▸ **Available data**
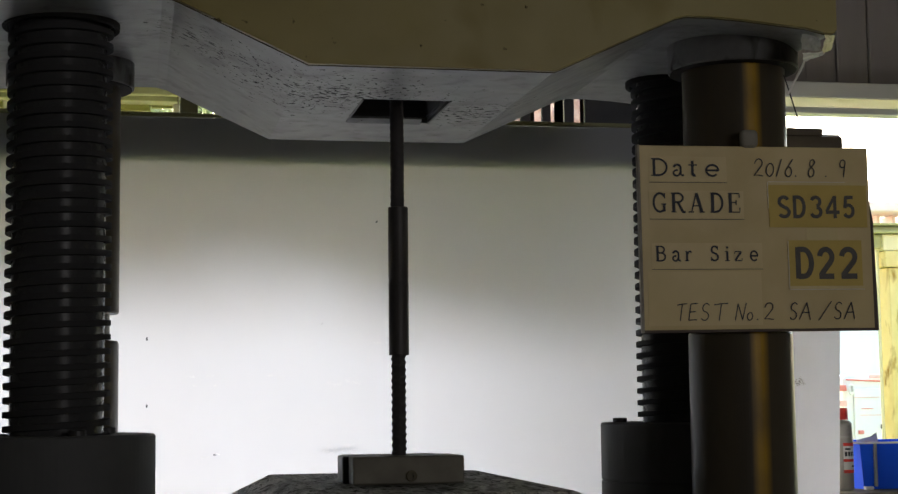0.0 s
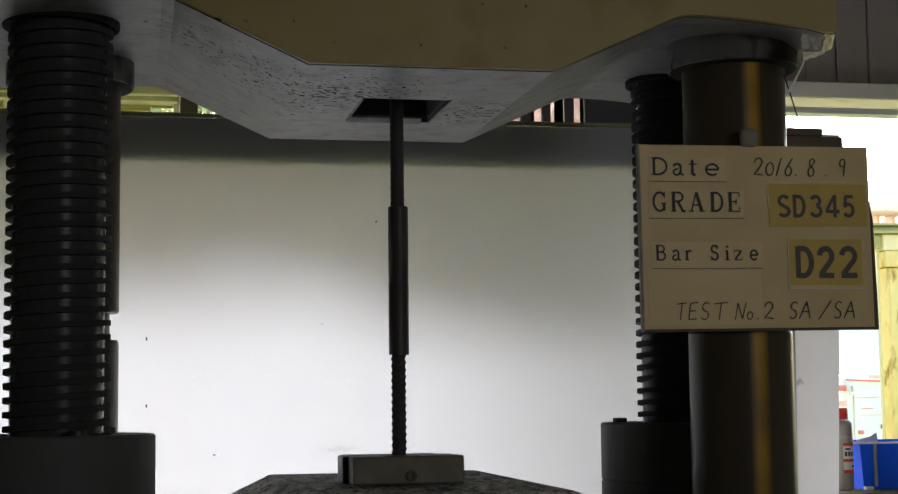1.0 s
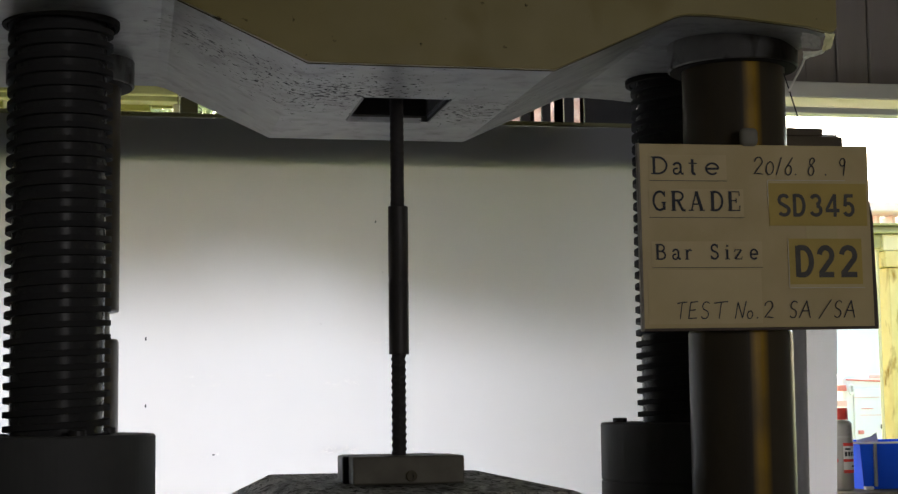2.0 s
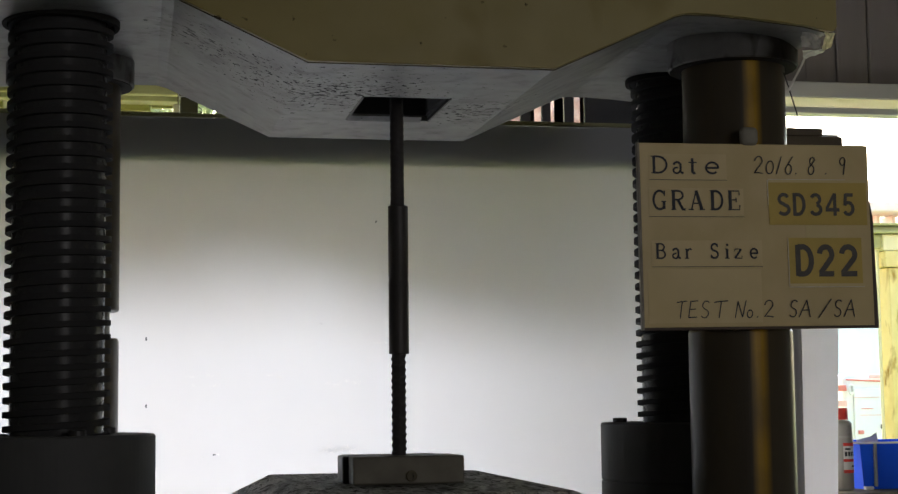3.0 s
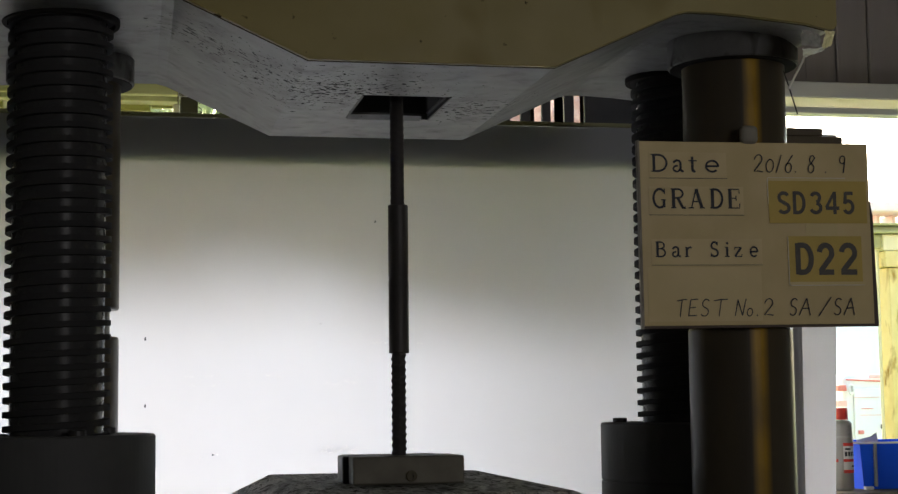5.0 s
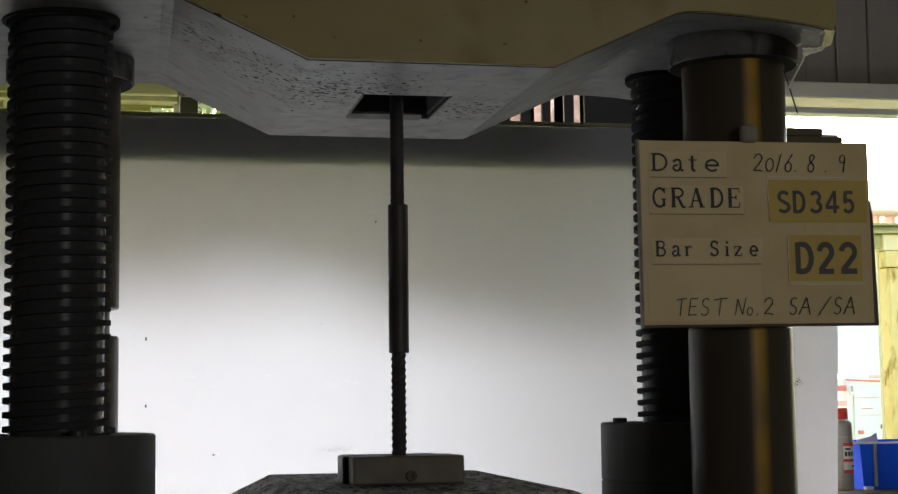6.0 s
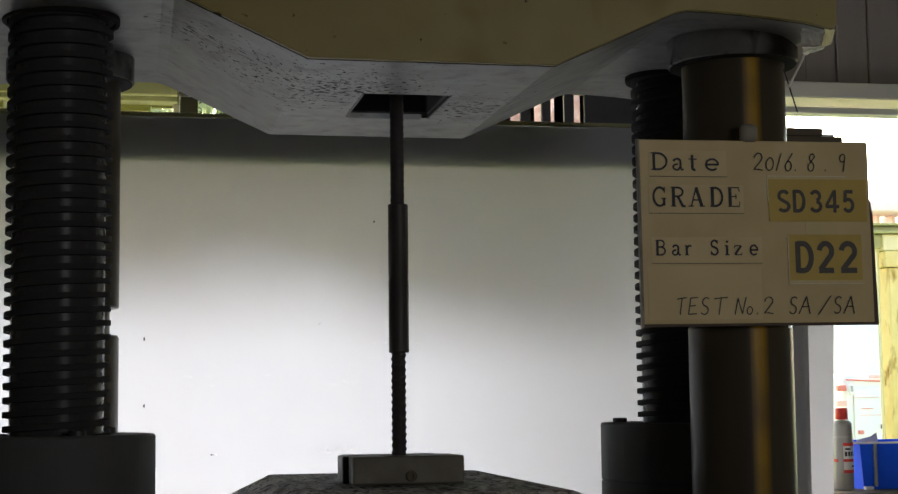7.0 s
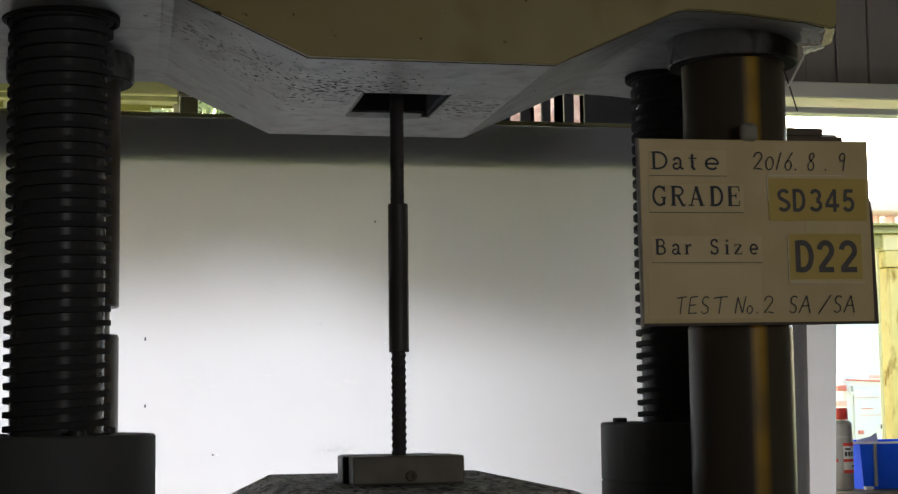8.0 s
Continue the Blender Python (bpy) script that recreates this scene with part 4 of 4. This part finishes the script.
    tagged(card, "grey torn card standing in the blue bin", "card")


building()
yard()
upper = upper_crosshead()
screws = [threaded_screw(-CX, -CY, "screw columns", 0.0182), threaded_screw(CX, CY, "screw columns", 0.0028)]
lower_crosshead()
grip_block()
upper_bar, coupler = specimen()
board = sign_board()
left_length, middle_length, margin, fold = screen()
bench_things()


# ---- what moves ----
def motions():
    times = [i * 0.5 for i in range(17)]
    rise = 0.0112
    walk(upper, [(t, pose(0, 0, UPPER + rise * t / 8)) for t in times])
    walk(board, [(t, pose(BX, BY, BZ + rise * t / 8, 0, -0.5, 0)) for t in times])
    walk(upper_bar, [(t, pose(0, 0, 0.0085 * t / 8)) for t in times])
    walk(coupler, [(t, pose(0, 0, 0.0055 * t / 8)) for t in times])
    sway = ((0, 0), (0.3, -1), (0.6, -4), (0.9, -1), (1.1, -3), (1.3, -6), (1.5, -6), (1.7, -7), (2.2, -4), (2.8, -4), (3.0, -3), (3.2, -5), (3.4, -5), (3.6, -8), (3.8, -10), (4.0, -12), (4.2, -9), (4.4, -8), (4.6, -8),
            (5.2, -6), (5.8, -4), (6.0, -4), (6.2, -5), (6.4, -8), (6.6, -7), (6.8, -9), (7.0, -12), (7.2, -10), (7.4, -8), (7.6, -7), (7.8, -7), (8.0, -7))
    walk(margin, [(t, pose(0.00135 * d, 0, 0)) for t, d in sway])
    walk(middle_length, [(t, pose(0.0007 * d, 0, 0)) for t, d in sway])
    walk(left_length, [(t, pose(0.0005 * d, 0, 0)) for t, d in sway])
    folded = ((0, 0), (0.3, 10), (0.6, 45), (0.9, 30), (1.1, 35), (1.3, 50), (1.5, 62), (1.7, 62), (2.2, 60), (2.8, 62), (3.0, 48), (3.2, 60), (3.5, 62), (3.8, 66), (4.2, 66), (4.6, 60),
              (5.2, 40), (5.8, 8), (6.0, 18), (6.2, 45), (6.4, 56), (6.8, 66), (7.2, 66), (7.6, 64), (8.0, 62))
    walk(fold, [(t, pose(0.001 * s, 0, 0)) for t, s in folded])


motions()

▸ **Objective**
Reproduce the material above exactly, first line through the line that contains "torn card standing", minus the pictures.

▸ **Written response**
0.0 s
1.0 s
2.0 s
3.0 s
5.0 s
6.0 s
7.0 s
8.0 s
Continue the Blender Python (bpy) script that recreates this scene with part 4 of 4. This part finishes the script.
    tagged(card, "grey torn card standing in the blue bin", "card")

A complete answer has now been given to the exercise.